Task brief – Your task is to copy every line of the entries that contains "Blender".

Supplied information –
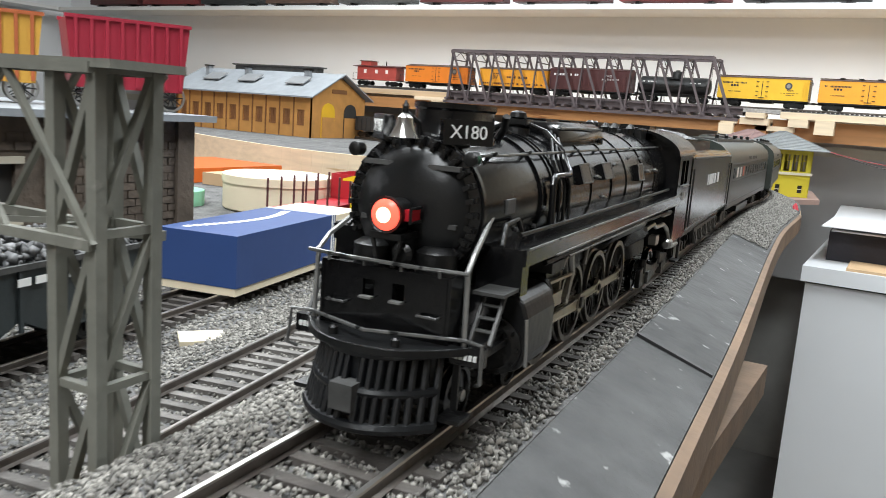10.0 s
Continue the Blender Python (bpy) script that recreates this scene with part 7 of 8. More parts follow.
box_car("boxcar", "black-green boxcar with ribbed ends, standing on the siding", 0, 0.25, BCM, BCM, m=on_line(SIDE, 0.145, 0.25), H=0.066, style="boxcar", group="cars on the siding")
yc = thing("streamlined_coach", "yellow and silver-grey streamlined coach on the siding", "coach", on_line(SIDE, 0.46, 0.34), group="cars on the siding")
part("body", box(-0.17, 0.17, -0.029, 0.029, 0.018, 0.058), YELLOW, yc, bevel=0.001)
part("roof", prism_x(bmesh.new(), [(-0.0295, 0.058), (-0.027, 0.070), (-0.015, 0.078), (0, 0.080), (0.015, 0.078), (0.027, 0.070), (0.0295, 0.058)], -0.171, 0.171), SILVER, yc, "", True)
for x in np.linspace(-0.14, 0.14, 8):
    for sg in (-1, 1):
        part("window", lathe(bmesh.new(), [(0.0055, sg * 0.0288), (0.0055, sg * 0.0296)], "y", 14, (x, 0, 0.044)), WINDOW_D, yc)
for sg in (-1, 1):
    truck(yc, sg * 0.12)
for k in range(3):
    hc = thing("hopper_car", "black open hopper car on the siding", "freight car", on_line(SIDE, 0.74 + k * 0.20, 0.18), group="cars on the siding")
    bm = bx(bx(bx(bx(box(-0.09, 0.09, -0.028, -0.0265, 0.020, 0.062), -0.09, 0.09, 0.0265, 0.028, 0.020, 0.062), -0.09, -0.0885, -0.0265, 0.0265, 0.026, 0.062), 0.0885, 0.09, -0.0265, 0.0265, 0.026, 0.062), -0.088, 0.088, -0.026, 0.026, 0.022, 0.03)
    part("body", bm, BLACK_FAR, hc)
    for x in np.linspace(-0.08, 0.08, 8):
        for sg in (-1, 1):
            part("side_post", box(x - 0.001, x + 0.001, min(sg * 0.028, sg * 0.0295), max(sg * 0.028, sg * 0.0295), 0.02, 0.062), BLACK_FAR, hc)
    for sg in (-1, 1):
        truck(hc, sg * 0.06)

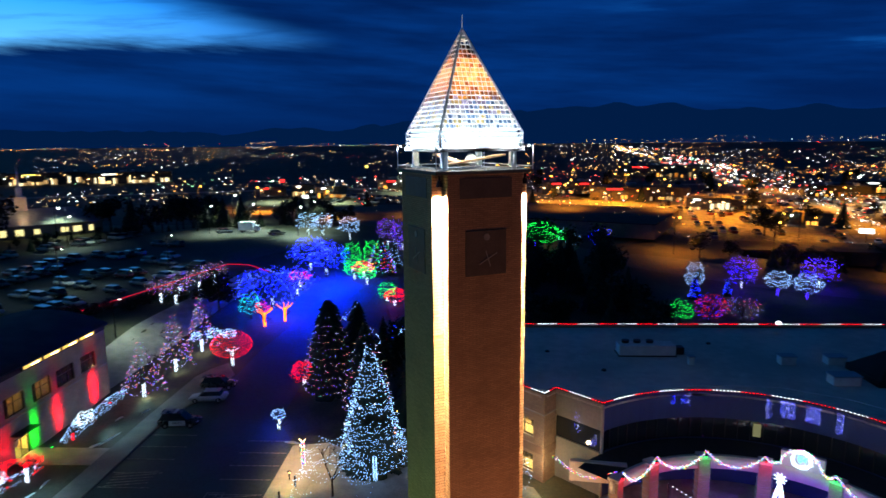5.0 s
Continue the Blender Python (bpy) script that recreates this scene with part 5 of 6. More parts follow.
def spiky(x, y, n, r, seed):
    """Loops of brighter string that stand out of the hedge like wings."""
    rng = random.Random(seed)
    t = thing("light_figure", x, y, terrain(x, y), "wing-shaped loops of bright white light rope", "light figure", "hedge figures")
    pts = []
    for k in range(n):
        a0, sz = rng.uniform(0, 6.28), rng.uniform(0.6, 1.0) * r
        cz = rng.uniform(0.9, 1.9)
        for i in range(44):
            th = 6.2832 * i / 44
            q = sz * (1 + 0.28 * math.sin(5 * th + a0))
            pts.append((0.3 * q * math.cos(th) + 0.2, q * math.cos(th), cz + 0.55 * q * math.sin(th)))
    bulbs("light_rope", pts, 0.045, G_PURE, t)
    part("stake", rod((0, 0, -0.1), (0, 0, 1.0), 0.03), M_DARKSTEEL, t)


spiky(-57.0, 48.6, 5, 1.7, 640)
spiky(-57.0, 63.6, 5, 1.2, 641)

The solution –
Continue the Blender Python (bpy) script that recreates this scene with part 7 of 8. More parts follow.
Continue the Blender Python (bpy) script that recreates this scene with part 5 of 6. More parts follow.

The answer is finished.